* _Records supplied_
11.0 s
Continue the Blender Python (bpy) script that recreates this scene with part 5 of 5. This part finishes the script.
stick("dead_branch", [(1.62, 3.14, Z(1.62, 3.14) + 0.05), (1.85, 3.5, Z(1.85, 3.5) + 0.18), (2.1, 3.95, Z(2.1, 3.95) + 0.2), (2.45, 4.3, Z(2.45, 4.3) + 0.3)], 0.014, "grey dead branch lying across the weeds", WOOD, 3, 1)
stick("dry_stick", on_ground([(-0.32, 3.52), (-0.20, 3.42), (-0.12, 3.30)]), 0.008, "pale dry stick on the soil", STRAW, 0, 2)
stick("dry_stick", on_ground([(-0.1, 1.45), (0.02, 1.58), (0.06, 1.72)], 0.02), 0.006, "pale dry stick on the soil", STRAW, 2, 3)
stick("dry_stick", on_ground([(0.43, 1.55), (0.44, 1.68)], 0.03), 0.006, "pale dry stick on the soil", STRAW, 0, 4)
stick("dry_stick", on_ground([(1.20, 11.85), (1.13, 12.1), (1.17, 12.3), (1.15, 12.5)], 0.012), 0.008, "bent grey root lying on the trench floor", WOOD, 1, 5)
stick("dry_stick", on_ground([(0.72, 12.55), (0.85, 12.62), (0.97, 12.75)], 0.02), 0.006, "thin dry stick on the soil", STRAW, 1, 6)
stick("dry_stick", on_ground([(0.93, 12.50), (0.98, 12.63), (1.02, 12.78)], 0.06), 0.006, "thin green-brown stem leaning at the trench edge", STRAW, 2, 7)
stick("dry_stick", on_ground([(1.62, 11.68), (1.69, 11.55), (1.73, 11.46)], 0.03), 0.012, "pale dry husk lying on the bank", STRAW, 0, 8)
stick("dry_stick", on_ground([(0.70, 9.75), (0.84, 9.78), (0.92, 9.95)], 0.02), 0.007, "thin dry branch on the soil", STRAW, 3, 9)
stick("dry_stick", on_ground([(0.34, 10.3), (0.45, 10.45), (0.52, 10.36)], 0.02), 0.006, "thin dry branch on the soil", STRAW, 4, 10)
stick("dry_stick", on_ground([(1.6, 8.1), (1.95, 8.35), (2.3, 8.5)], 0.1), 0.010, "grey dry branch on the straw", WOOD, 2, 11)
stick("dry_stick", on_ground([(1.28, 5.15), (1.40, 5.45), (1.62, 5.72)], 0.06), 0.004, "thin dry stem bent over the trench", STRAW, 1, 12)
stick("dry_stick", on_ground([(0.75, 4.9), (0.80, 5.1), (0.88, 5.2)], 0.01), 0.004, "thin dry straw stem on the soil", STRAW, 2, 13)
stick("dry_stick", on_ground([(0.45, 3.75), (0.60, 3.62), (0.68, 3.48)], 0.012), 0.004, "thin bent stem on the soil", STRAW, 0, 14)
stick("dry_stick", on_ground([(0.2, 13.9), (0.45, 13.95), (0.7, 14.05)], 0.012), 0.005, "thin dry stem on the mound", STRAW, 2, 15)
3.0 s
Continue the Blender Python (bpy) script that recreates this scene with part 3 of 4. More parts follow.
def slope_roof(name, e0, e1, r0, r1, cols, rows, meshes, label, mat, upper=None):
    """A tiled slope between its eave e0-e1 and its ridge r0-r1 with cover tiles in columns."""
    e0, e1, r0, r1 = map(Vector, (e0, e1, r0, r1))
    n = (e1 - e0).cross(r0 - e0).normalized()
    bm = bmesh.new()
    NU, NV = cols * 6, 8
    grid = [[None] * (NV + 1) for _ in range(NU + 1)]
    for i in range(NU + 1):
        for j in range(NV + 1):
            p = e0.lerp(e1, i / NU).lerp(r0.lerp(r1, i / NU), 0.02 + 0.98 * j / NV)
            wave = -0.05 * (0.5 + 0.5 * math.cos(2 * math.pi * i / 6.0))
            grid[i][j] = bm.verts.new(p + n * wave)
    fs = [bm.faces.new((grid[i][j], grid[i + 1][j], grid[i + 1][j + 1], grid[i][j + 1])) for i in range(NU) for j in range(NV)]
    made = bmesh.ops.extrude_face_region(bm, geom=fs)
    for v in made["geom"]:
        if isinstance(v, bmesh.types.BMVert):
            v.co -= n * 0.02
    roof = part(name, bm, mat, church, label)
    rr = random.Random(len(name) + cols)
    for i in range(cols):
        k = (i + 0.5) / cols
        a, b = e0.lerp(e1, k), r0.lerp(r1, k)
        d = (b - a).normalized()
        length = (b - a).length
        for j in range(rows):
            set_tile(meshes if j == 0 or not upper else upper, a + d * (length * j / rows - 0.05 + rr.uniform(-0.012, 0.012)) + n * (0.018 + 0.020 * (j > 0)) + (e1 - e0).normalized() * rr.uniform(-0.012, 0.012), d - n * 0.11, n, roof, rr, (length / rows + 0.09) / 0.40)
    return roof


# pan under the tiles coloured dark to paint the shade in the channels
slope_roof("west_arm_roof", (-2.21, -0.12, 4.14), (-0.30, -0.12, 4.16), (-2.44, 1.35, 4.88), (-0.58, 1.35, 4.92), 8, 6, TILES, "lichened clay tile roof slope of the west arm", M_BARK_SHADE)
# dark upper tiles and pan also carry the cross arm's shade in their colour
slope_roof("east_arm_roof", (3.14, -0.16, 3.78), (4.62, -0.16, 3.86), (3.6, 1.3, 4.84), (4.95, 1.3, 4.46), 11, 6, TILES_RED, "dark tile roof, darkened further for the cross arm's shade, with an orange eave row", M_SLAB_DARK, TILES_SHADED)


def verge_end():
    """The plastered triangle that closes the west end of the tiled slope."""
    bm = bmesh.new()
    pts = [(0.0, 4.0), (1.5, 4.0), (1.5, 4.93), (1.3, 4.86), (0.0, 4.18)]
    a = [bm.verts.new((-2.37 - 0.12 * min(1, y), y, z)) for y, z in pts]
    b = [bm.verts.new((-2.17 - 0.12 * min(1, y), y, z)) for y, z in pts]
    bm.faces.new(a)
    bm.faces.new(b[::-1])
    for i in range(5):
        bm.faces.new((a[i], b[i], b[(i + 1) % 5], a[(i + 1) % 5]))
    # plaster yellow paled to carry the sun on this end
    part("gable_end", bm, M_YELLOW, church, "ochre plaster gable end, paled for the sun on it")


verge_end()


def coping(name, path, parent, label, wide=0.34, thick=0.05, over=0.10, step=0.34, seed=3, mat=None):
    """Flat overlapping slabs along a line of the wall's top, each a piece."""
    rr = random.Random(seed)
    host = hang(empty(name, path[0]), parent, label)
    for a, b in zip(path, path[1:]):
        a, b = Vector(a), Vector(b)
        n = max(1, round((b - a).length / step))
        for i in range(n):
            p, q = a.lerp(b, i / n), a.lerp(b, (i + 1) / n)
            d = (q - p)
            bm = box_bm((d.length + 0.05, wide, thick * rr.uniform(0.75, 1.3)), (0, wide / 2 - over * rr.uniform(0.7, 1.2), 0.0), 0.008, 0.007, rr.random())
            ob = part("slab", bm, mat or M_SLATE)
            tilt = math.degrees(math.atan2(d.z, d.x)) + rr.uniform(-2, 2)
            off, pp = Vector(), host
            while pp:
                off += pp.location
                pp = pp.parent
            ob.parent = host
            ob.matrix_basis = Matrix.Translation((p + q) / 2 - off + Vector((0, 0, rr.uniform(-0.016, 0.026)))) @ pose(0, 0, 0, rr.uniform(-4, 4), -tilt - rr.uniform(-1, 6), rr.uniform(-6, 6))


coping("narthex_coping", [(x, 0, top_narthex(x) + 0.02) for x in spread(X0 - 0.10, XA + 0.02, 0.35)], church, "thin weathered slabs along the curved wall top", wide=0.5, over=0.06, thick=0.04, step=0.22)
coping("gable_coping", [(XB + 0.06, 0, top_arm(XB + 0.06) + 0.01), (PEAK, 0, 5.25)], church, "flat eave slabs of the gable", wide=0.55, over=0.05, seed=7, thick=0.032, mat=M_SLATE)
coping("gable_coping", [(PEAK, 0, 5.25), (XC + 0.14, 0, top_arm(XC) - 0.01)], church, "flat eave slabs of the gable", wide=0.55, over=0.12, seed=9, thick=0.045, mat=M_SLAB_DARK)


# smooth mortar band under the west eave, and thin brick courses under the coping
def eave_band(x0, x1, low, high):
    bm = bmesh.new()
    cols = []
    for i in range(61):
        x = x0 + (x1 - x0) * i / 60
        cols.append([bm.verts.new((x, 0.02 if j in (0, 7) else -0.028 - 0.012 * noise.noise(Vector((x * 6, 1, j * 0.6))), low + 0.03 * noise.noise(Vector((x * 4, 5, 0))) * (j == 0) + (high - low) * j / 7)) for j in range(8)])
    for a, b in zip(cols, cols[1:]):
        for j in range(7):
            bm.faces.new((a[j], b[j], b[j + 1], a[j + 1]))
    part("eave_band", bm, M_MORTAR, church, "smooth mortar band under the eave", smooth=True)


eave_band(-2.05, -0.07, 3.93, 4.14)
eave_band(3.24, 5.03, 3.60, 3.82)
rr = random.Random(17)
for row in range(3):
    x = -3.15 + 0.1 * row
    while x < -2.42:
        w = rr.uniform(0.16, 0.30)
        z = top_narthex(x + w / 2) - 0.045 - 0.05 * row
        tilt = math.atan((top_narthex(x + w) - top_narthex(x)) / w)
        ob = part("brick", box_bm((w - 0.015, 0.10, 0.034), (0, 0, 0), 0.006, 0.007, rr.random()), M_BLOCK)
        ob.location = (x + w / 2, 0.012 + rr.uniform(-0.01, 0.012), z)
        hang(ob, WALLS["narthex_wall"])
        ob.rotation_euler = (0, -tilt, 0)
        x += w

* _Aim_
Search the listing for the word "scene" and return each line that holds it.

* _Response below_
Continue the Blender Python (bpy) script that recreates this scene with part 5 of 5. This part finishes the script.
Continue the Blender Python (bpy) script that recreates this scene with part 3 of 4. More parts follow.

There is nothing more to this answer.